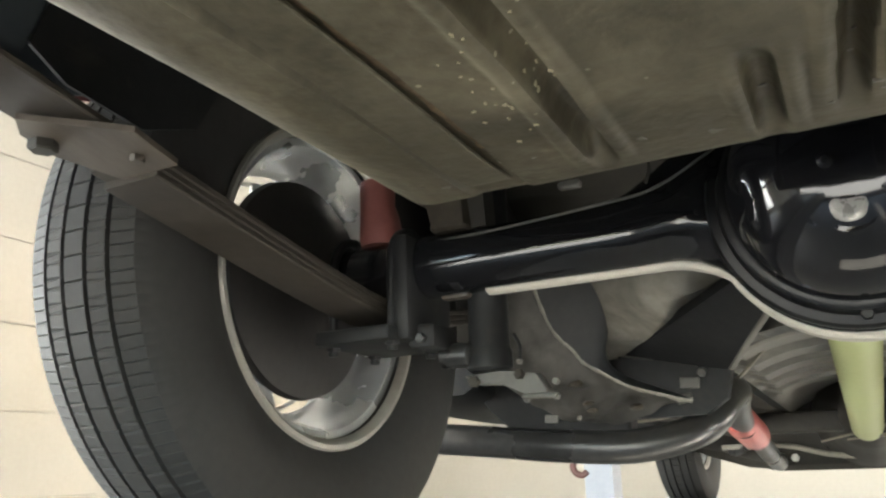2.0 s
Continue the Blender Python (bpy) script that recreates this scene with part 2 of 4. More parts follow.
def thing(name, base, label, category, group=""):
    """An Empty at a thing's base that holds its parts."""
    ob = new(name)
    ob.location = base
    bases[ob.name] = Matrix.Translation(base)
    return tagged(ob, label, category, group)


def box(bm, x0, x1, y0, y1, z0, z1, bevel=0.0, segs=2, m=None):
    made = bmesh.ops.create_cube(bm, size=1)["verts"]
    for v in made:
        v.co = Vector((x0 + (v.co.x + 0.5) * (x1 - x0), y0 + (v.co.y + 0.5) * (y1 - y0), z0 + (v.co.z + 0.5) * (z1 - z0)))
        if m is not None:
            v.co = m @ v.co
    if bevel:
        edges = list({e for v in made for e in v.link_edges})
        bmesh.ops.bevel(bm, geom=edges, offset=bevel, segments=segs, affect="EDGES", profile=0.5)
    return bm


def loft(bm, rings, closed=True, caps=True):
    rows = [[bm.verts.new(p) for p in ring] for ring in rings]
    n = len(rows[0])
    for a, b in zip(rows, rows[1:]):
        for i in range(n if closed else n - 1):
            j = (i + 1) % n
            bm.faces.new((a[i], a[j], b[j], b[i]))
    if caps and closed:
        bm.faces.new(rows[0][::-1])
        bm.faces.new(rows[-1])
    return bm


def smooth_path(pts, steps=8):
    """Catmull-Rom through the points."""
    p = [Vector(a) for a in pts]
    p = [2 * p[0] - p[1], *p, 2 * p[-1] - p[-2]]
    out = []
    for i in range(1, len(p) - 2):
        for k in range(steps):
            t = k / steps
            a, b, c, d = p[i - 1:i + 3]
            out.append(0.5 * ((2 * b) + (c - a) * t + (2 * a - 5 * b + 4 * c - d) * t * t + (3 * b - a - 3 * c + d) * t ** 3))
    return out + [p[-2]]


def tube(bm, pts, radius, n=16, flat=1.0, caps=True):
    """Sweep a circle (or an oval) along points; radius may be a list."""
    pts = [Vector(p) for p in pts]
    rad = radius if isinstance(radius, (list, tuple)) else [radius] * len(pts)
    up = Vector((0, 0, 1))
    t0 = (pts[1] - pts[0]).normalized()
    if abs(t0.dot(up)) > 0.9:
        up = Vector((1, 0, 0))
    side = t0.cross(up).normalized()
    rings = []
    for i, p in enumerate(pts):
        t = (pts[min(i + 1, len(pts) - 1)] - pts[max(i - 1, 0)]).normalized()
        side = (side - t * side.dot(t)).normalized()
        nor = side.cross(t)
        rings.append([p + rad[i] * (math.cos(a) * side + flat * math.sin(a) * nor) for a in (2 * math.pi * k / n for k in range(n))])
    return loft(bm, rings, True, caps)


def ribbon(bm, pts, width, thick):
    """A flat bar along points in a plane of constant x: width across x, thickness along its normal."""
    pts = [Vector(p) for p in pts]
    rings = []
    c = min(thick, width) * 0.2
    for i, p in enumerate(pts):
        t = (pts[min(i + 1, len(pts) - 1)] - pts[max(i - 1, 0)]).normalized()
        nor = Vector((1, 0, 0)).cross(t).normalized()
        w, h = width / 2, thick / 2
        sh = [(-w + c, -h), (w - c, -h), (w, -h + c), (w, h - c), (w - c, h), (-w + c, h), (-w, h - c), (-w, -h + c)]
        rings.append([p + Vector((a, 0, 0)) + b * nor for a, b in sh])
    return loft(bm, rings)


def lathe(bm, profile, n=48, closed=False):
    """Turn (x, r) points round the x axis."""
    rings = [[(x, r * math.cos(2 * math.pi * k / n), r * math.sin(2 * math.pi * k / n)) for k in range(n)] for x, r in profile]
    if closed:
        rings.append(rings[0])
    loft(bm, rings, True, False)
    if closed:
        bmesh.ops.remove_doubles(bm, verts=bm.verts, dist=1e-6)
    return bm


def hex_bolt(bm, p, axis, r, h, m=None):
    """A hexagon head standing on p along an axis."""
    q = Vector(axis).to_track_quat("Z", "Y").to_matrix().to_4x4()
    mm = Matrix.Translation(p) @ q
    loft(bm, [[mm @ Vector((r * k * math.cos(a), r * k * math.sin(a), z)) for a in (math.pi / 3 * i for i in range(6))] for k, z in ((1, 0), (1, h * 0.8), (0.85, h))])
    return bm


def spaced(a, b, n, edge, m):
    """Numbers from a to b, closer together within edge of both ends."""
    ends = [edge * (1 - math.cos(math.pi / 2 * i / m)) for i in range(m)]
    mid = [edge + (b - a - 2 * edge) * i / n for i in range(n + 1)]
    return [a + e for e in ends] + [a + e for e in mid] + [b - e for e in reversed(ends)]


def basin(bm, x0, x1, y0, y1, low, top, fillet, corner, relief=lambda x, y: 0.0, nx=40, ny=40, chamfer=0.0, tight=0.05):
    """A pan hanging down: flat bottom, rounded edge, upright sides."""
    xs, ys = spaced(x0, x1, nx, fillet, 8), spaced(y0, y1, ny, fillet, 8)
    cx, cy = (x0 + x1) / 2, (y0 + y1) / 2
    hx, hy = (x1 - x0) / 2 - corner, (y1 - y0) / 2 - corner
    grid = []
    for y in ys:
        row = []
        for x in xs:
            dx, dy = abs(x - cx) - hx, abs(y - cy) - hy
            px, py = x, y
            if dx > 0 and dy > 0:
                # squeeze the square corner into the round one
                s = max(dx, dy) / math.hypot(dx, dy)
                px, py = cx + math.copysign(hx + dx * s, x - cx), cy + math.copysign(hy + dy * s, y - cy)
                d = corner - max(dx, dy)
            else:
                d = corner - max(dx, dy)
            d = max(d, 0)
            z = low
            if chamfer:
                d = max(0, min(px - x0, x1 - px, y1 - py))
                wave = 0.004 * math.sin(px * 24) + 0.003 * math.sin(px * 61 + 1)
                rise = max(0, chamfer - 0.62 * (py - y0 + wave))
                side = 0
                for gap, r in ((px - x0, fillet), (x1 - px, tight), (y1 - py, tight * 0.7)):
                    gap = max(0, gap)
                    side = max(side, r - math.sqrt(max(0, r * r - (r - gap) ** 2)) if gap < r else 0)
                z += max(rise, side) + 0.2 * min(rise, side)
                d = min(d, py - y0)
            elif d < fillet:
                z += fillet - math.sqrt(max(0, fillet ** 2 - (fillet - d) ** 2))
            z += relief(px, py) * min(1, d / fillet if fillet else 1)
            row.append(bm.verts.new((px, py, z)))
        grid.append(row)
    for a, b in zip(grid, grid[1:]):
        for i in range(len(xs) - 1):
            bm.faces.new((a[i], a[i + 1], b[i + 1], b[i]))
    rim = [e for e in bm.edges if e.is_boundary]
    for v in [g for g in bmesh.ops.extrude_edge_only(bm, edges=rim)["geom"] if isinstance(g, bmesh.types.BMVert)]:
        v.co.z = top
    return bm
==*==
> **Aim**
In the data above, how many lines contain the string "that"? Answer with the number only.

> **Output of the task**
2